Cycled Mjølfjell Vandrerhjem to Voss
Voss is only about 40 km from the hostel and 68 metres above sea level, so this was always going to be a short day with a lot of downhill. There is no offroad bike path this side of the train tunnel, and the route follows a sealed road all the way to Voss. There wasn’t much traffic until near Voss, and what traffic there was treated us with respect.The road mostly follows the train line and the path of a small river all the way into Voss. The scenery is beautiful green forest and farmland, with small villages along the way. There are some climbs, but as it is a drop in altitude of over 1000 metres it is mostly downhill. Some of it is steep and windy and very fun. At one point we stopped to pick wild blueberries and pretty much gorged ourselves.
We arrived in Voss early enough to check in to the hostel and explore before we had to hand in the bikes. Voss tries to sell itself as an adventure tourism destination, but didn’t give us the impression of being as busy as some other such places. Although it was a nice enough place Norway has so many “must see” destinations that it could easily be overlooked. Its only advantage is that it is accessible by train. We were staying at the Voss Youth Hostel which had an interesting photography exhibition with a bunch of views on freedom.
Initially I’d intended to go further, but Voss was the last place that you could drop the hire bikes off. There is no bike hire office like at the other stations between Haugastøl and Flåm, so you have to be at the train station for a particular train late in the afternoon, and give it to a guard to return for you.

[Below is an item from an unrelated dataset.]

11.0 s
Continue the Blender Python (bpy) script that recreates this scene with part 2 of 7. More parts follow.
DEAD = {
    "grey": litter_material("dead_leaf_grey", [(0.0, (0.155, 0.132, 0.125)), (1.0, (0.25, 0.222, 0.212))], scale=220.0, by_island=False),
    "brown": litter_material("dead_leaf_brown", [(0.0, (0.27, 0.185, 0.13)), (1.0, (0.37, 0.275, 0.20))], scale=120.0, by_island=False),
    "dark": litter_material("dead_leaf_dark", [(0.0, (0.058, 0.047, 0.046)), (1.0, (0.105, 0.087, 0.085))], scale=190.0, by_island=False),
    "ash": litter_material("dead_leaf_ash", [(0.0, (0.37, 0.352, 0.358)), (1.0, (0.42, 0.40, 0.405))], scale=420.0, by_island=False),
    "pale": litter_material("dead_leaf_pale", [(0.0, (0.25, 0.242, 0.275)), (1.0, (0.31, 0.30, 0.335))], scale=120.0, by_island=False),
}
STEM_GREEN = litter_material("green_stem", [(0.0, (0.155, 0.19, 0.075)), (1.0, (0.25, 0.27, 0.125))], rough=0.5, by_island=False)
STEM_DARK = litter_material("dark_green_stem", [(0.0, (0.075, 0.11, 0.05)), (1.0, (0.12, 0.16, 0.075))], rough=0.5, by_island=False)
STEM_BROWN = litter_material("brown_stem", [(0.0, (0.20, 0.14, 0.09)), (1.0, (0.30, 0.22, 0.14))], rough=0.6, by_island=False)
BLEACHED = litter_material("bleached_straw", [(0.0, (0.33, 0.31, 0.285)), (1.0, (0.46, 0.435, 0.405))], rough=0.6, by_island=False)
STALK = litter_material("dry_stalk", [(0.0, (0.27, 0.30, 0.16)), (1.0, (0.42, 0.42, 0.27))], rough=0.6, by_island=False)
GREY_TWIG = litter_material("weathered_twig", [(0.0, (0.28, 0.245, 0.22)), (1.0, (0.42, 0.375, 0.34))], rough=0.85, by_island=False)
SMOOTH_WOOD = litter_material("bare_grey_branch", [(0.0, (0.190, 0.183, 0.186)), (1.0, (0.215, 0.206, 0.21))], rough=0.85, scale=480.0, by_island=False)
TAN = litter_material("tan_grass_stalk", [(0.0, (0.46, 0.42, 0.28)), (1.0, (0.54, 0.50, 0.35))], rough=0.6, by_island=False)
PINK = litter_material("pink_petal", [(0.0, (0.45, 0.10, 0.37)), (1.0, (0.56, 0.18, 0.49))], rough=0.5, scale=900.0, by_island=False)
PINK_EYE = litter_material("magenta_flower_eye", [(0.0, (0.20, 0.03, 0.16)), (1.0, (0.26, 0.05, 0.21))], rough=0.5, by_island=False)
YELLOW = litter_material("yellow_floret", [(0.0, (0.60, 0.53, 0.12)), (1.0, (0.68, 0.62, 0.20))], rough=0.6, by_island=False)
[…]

One problem with hiring bikes is that they don’t supply helmets. We were lucky to find a couple of helmets in the hostel in Flåm which had been left by previous cyclists who had no further need for them. We kept the note that had accompanied them, and left them in the same fashion with the same note in the hostel in Voss. After a night in Voss we took the train to Bergen to meet some friends, then flew out of there.
Overall, this was a fantastic bike ride. Riding through the arctic tundra is a trip that large numbers of people repeat year after year, just because it’s awesome. Either route is very worthwhile, one ending at the beautiful Flåm and one giving a bit more variety in scenery. The Rallarvegen bike route is only open from mid July to late October. You may have to deal with partial closures due to snow if you are riding very early in the season.